The Hoosiers have a new cast of 3-point shooters, too, starting with freshman guard James Blackmon Jr., the high-scoring guard who is the son of the former Kentucky basketball star.

Crean has also been dissecting old films from Louisville, Marquette, Villanova and Europe in addition to last year’s footage of UConn to figure out how they won with smaller lineups. His conclusion: Play faster, space the court and take advantage of speed and depth to create more fast-break chances.

But he’s still installing the system, meaning the Hoosiers won’t get their first real glimpse of how it will work until an early August trip to Montreal. Indiana is scheduled to play five games in six days.
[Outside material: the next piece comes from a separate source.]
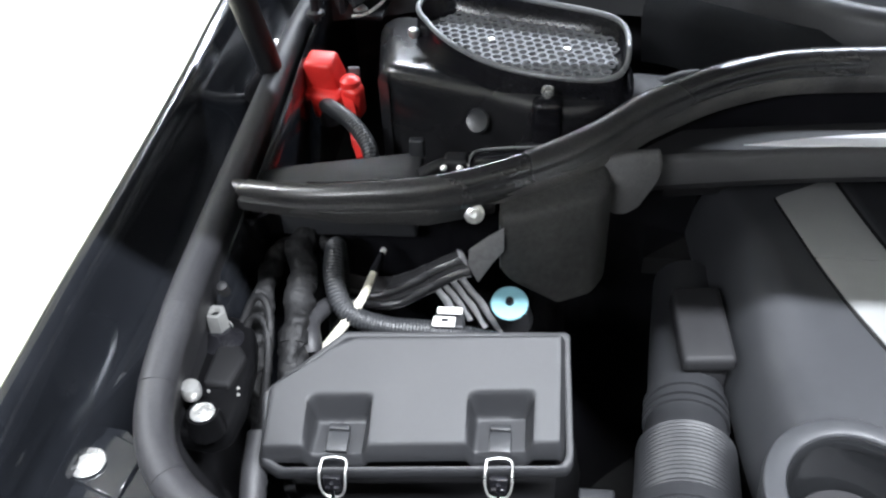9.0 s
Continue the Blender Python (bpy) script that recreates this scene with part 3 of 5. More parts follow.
part("strip", sweep(back_path, BACK_PROFILE, scale=[.72 + .28 * (1 - smooth(.42, .69, abs(p.x))) for p in back_path], sharp=50), SEALGLOSS, rear_seal)
part("flange", sweep([p + Vector((0, 0, -.030 + .016 * smooth(.42, .56, -p.x))) for p in back_path if -.66 < p.x < .50], [(.002, -.012), (.011, -.011), (.0145, .0), (.013, .007), (.0, .007)], scale=[1 - .5 * smooth(.42, .56, -p.x) for p in back_path if -.66 < p.x < .50], sharp=50), SCUFFED, rear_seal, "dusty rubber lower lip")

# bulkhead under the seal
solo("bulkhead_panel", sweep([p + Vector((0, .055 * smooth(.40, .47, abs(p.x)) * (1 - smooth(.645, .68, abs(p.x))), -.036)) for p in back_path], [(-.004, -.55), (-.004, .0), (.004, .0), (.004, -.55)]), GLOSSY,
     "black painted bulkhead panel under the seal", "body panel", kind="structure")
bh = thing("bulkhead_bracket", (-.53, .60, 1.08), "black steel bracket plate bolted under the seal", "bracket")
part("plate", prism([(-.686, .612), (-.60, .598), (-.53, .604), (-.478, .630), (-.478, .638), (-.53, .612), (-.60, .606), (-.686, .620)], 1.076, 1.116, .001, 1, bottom=lambda x, y: 1.106 - .010 * smooth(-.56, -.50, x)), CARRIER, bh)
bolt((-.494, .6195, 1.1035), bh, tilt=Matrix.Rotation(radians(62), 4, "X") @ Matrix.Rotation(radians(0), 4, "Z"), size=.8)
for x in (-.03, .03):
    solo("edge_clip", tube(spline([(x - .012, .838, 1.046), (x - .004, .834, 1.052), (x + .004, .834, 1.052), (x + .012, .838, 1.046)], 12), .0016, 8), ZINC, "small bent wire clip on the bulkhead", "clip", "bulkhead clips")

# ---------------------------------------------------------------- cross bar before the bulkhead
bar_path = spline([(x, .746 - .24 * x * x, 1.095) for x in np.linspace(-.46, .46, 13)], 60)
bar = thing("bulkhead_bar", (0, .75, 1.07), "dark grey bowed plastic bar across the bulkhead with sheen painted on its top edge", "trim bar")
part("face", sweep(bar_path, [(.0, -.028), (.002, -.003), (.0, .0), (-.006, .001), (-.010, -.004), (-.010, -.028)], sharp=60), BARGREY, bar)
# tapered pale strip: the bright reflection on the bar is painted in
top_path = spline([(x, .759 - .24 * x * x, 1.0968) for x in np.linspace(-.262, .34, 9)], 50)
part("top_sheen", sweep(top_path, [(.011, -.003), (.011, .0), (.005, .0012), (-.007, .0022), (-.013, .0016), (-.013, -.003)],
                       scale=[max(.04, (1 - (abs(p.x - .039) / .302) ** 3)) for p in top_path], sharp=60), TOPSHEEN, bar, "pale strip painting the sheen on the top edge")
# three added strips keep light from behind off the cover
part("light_block", sweep([p + Vector((0, .010, -.024)) for p in bar_path], [(-.003, -.014), (-.003, .0), (.003, .0), (.003, -.014)]), CAPBLACK, bar, "added black strip blocking light behind the bar")
part("top_light_block", sweep([p + Vector((0, .030, -.007)) for p in bar_path], [(-.027, -.002), (-.027, .001), (.027, .001), (.027, -.002)]), CAPBLACK, bar)
part("rear_light_block", sweep([p + Vector((0, .052, -.016)) for p in bar_path], [(-.003, -.060), (-.003, .0), (.003, .0), (.003, -.060)]), CAPBLACK, bar)
for s in (-1, 1):
    me = prism([(s * a, b) for a, b in ((-.393, 1.112), (-.366, 1.117), (-.341, 1.118), (-.339, 1.104), (-.342, 1.094), (-.356, 1.073), (-.366, 1.067), (-.378, 1.066), (-.388, 1.074), (-.392, 1.088))], -.004, .004, .0025)
    for v in me.vertices:
        x, up, out = v.co
        v.co = (x, .697 - out - .40 * (1.117 - up) + .0016 * noise.noise((x * 120, up * 120, 3)), up)
    solo("rubber_flap", me, DUSTYBLACK, "scuffed black rubber flap at the bar's end", "flap", "bar end flaps")

# ---------------------------------------------------------------- engine cover
def cover_half(y, side=1):
    """Half the cover's width; the filler side bulges out under the funnel."""
    if side > 0:
        ys, ws = (.12, .16, .20, .265, .30, .34, .39, .45, .52, .60, .80), (.180, .188, .194, .211, .228, .250, .271, .288, .298, .302, .300)
    else:
        ys, ws = (.12, .16, .20, .26, .30, .33, .36, .40, .45, .60, .80), (.180, .187, .192, .212, .239, .256, .270, .281, .286, .290, .288)
    return sum(float(np.interp(y + d, ys, ws)) for d in (-.016, -.008, 0, .008, .016)) / 5


def cover_top(y):
    return sum(float(np.interp(y + d, (.12, .15, .18, .21, .235, .255, .275, .30, .33, .36, .40, .45, .55, .635, .80),
                               (.925, .975, 1.010, 1.030, 1.0395, 1.0435, 1.0465, 1.0495, 1.0550, 1.0585, 1.0600, 1.0580, 1.0505, 1.0415, 1.0290))) for d in (-.012, -.006, 0, .006, .012)) / 5


def cover_z(x, y):
    s = min(1.0, abs(x) / cover_half(y, 1 if x > 0 else -1))
    dent = .006 * math.exp(-((x - .13) / .055) ** 2 - ((y - .185) / .018) ** 2)
    shoulder = .022 * math.exp(-((abs(x) - .262) / .042) ** 2) * (smooth(.50, .63, y) - .8 * smooth(.64, .79, y))
    return cover_top(y) - .072 * s ** (7 + 17 * smooth(.33, .50, y)) - .004 * s * s - dent + shoulder


def engine_cover():
    ny, nx = 110, 130
    ys = np.linspace(.12, .80, ny)
    verts, faces = [], []
    for y in ys:
        verts.append((-cover_half(y, -1) + .05, y, .90))
        for i in range(nx):
            a = -math.pi / 2 + math.pi * i / (nx - 1)
            x = cover_half(y, 1 if a > 0 else -1) * math.sin(a)
            sunk = .09 * (1 - smooth(.044, .052, math.hypot(x + .2435, y - .397)))
            sunk += .05 * (1 - smooth(.090, .104, abs(x))) * smooth(.528, .542, y) * (1 - smooth(.668, .684, y))
            verts.append((x, y, cover_z(x, y) - sunk))
        verts.append((cover_half(y) - .05, y, .90))
    k = nx + 2
    for j in range(ny - 1):
        for i in range(k - 1):
            q = j * k + i
            faces.append((q, q + 1, q + k + 1, q + k))
    for j in (0, ny - 1):
        faces.append(tuple(range(j * k, j * k + k)))
    return mesh_of(verts, faces, 60)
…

“What we’re going to learn over there, I don’t know,” Crean said. “We’re going to go through some tough days. I mean we’re not going over there and winning all those games. No one’s walking over there and saying we’ve got to be 5-0 to be a success. We’ve got to get better every day, to learn how to have that chemistry and have that traction from the chemistry and have some two-way players that don’t get their head down when things aren’t going well.”

Will that be the answer to the Hoosiers’ struggles?

“We’re growing,” Crean said. “Where it leads, I’m just not sure yet because of the youth of it. But we’re expecting an awful lot out of juniors and a couple of sophomores when it comes to leadership on this team.”

Sophomore forward Collin Hartman will not play in Montreal and has been limited during summer workouts after tearing the ACL in his right knee in March.